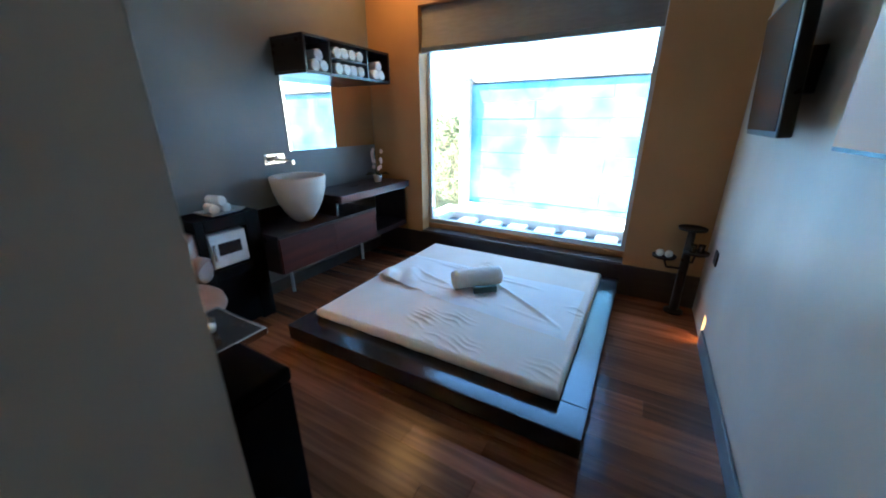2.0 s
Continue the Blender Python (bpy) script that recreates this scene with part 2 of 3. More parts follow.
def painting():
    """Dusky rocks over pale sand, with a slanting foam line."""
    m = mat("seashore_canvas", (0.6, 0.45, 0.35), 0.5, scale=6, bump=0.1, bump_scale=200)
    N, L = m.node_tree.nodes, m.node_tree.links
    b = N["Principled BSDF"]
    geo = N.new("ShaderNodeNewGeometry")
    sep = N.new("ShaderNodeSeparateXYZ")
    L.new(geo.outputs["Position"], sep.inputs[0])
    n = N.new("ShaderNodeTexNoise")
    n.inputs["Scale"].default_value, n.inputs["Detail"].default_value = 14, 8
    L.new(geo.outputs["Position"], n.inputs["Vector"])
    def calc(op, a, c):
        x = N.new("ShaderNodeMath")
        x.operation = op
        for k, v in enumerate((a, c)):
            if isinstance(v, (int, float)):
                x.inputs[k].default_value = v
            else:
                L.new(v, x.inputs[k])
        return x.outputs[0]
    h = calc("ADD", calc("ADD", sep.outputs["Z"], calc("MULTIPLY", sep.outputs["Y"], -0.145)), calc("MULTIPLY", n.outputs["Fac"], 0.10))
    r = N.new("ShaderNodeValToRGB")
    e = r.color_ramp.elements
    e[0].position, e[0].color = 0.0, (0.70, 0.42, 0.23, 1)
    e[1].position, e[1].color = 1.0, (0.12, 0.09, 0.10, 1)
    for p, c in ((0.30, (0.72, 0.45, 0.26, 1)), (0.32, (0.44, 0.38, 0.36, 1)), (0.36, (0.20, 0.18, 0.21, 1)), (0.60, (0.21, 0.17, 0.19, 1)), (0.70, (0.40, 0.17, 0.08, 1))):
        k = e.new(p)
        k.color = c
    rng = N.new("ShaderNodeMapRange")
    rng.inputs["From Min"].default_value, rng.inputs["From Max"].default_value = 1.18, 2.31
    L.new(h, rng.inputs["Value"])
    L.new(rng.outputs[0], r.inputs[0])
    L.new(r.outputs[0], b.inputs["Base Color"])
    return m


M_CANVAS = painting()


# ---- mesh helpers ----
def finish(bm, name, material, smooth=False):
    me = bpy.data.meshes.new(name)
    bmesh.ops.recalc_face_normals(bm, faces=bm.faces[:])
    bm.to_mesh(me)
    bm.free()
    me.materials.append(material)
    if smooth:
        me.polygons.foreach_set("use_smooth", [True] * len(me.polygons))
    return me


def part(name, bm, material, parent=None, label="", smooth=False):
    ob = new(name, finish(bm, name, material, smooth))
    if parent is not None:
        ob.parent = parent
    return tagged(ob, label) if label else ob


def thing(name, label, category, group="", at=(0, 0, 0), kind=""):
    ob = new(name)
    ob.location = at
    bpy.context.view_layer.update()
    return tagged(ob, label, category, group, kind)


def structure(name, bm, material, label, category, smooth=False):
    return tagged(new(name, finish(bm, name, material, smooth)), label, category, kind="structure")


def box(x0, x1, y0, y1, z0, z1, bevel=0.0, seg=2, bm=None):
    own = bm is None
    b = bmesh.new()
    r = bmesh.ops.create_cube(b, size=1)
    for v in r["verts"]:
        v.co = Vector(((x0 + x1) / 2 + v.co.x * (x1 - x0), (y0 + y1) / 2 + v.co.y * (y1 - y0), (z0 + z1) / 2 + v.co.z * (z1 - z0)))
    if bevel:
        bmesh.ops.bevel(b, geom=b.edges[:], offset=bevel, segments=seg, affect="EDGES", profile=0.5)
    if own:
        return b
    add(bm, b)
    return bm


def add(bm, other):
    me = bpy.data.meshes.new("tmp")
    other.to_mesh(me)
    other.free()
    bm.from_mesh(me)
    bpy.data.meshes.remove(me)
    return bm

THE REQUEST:
Pick out each line above that includes "with" and show it.

THE ANSWER:
Continue the Blender Python (bpy) script that recreates this scene with part 2 of 3. More parts follow.
    """Dusky rocks over pale sand, with a slanting foam line."""